▸ EXERCISE DETAILS: Without including any pictures, write out the listing below exactly.
- - - - - - -
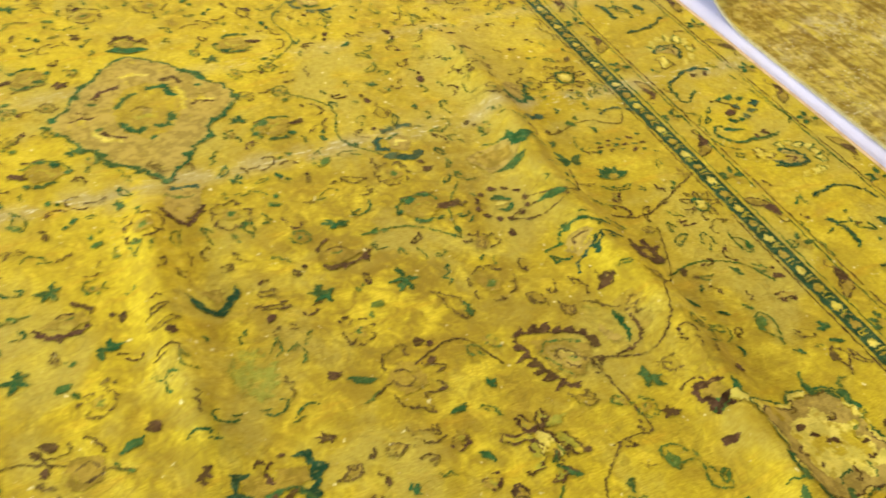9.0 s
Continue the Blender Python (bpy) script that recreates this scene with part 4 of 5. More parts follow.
# ---- the field: figures of the near left quarter as x, y, turn, size; the other quarters mirror them ----
FIELD = [
    ("fan_palmette", fan, [(-0.575, -1.046, 0, 0.12)]),
    ("curled_star", curled_star, [(-0.455, -1.211, 0, 0.09)]),
    ("spiked_flower", spiked_flower, [(-0.881, -0.871, 0, 0.055)]),
    ("jagged_star", jagged_star, [(-0.752, -0.809, 0, 0.085)]),
    ("dash_ring", dash_ring, [(-0.66, -0.63, -2, 0.062)]),
    ("dotted_palm", dotted_palm, [(-1.04, -0.535, 3, 0.066)]),
    ("crown_flower", crown, [(-0.95, -0.63, 5, 0.048)]),
    ("tuft", tuft, [(-0.88, -0.55, 5, 0.042), (-0.29, -0.57, 6, 0.034), (-0.21, -0.75, 16, 0.034), (-0.37, -0.77, 19, 0.036), (-0.70, -1.15, 20, 0.034)]),
    ("sickle_leaf", sickle, [(-0.197, -1.432, 0, 0.1)]),
    ("rosette", rosette, [(-0.33, -1.355, -21, 0.031), (-0.46, -1.56, -18, 0.031)]),
    ("corner_cartouche", cartouche, [(-0.917, -1.394, 0, 0.22)]),
    ("crescent_flower", crescent, [(-0.723, -1.018, 0, 0.075)]),
    ("block_ring", block_ring, [(-0.525, -0.359, 0, 0.07)]),
    ("scalloped_rosette", scalloped, [(-0.47, -0.455, -14, 0.042), (-0.53, -0.84, 0, 0.05), (-0.09, -0.47, 0, 0.045)]),
    ("blossom", blossom, [(-0.492, -0.586, 0, 0.074), (-0.27, -0.20, -13, 0.06)]),
    ("torn_leaf", torn_leaf, [(-0.721, -0.480, 0, 0.075)]),
    ("sunflower", sunflower, [(-1.05, -0.235, -4, 0.064), (-1.09, -0.78, 0, 0.045)]),
    ("green_flower", green_flower, [(-0.885, -0.269, 0, 0.05)]),
    ("hatched_bar", hatched_bar, [(-0.105, -0.737, 0, 0.04)]),
    ("dark_bar", lambda s, seed: Figure(seed).dab(-s * 0.4, 0, s * 0.55, BLUE, 2, 0.7).dab(s * 0.5, 0, s * 0.5, BLUE, 2, 0.8), [(-0.88, -0.375, -5, 0.032)]),
    ("brown_palmette", brown_palmette, [(-0.269, -0.660, 0, 0.07)]),
    ("hook", lambda s, seed: Figure(seed).line(Figure(seed).arc(0, 0, s, 20, 200, 12, 0.7), 0.011, BLUE, 2), [(-1.10, -0.43, 4, 0.047)]),
    ("forked_leaf", lambda s, seed: Figure(seed).leaf(-s * 0.8, 0, 0.15, s * 1.6, s * 0.5, None, 1, LBROWN, 0.1).leaf(-s * 0.9, 0.01, 0.5, s * 0.8, s * 0.25, GREEN, 2), [(-0.72, -0.70, -6, 0.085), (-0.42, -0.87, 60, 0.06)]),
    ("lily", lily, [(-0.24, -1.0, 179, 0.120), (-0.56, -0.75, 100, 0.06)]),
]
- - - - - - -
▸ EXERCISE RESULT:
9.0 s
Continue the Blender Python (bpy) script that recreates this scene with part 4 of 5. More parts follow.
# ---- the field: figures of the near left quarter as x, y, turn, size; the other quarters mirror them ----
FIELD = [
    ("fan_palmette", fan, [(-0.575, -1.046, 0, 0.12)]),
    ("curled_star", curled_star, [(-0.455, -1.211, 0, 0.09)]),
    ("spiked_flower", spiked_flower, [(-0.881, -0.871, 0, 0.055)]),
    ("jagged_star", jagged_star, [(-0.752, -0.809, 0, 0.085)]),
    ("dash_ring", dash_ring, [(-0.66, -0.63, -2, 0.062)]),
    ("dotted_palm", dotted_palm, [(-1.04, -0.535, 3, 0.066)]),
    ("crown_flower", crown, [(-0.95, -0.63, 5, 0.048)]),
    ("tuft", tuft, [(-0.88, -0.55, 5, 0.042), (-0.29, -0.57, 6, 0.034), (-0.21, -0.75, 16, 0.034), (-0.37, -0.77, 19, 0.036), (-0.70, -1.15, 20, 0.034)]),
    ("sickle_leaf", sickle, [(-0.197, -1.432, 0, 0.1)]),
    ("rosette", rosette, [(-0.33, -1.355, -21, 0.031), (-0.46, -1.56, -18, 0.031)]),
    ("corner_cartouche", cartouche, [(-0.917, -1.394, 0, 0.22)]),
    ("crescent_flower", crescent, [(-0.723, -1.018, 0, 0.075)]),
    ("block_ring", block_ring, [(-0.525, -0.359, 0, 0.07)]),
    ("scalloped_rosette", scalloped, [(-0.47, -0.455, -14, 0.042), (-0.53, -0.84, 0, 0.05), (-0.09, -0.47, 0, 0.045)]),
    ("blossom", blossom, [(-0.492, -0.586, 0, 0.074), (-0.27, -0.20, -13, 0.06)]),
    ("torn_leaf", torn_leaf, [(-0.721, -0.480, 0, 0.075)]),
    ("sunflower", sunflower, [(-1.05, -0.235, -4, 0.064), (-1.09, -0.78, 0, 0.045)]),
    ("green_flower", green_flower, [(-0.885, -0.269, 0, 0.05)]),
    ("hatched_bar", hatched_bar, [(-0.105, -0.737, 0, 0.04)]),
    ("dark_bar", lambda s, seed: Figure(seed).dab(-s * 0.4, 0, s * 0.55, BLUE, 2, 0.7).dab(s * 0.5, 0, s * 0.5, BLUE, 2, 0.8), [(-0.88, -0.375, -5, 0.032)]),
    ("brown_palmette", brown_palmette, [(-0.269, -0.660, 0, 0.07)]),
    ("hook", lambda s, seed: Figure(seed).line(Figure(seed).arc(0, 0, s, 20, 200, 12, 0.7), 0.011, BLUE, 2), [(-1.10, -0.43, 4, 0.047)]),
    ("forked_leaf", lambda s, seed: Figure(seed).leaf(-s * 0.8, 0, 0.15, s * 1.6, s * 0.5, None, 1, LBROWN, 0.1).leaf(-s * 0.9, 0.01, 0.5, s * 0.8, s * 0.25, GREEN, 2), [(-0.72, -0.70, -6, 0.085), (-0.42, -0.87, 60, 0.06)]),
    ("lily", lily, [(-0.24, -1.0, 179, 0.120), (-0.56, -0.75, 100, 0.06)]),
]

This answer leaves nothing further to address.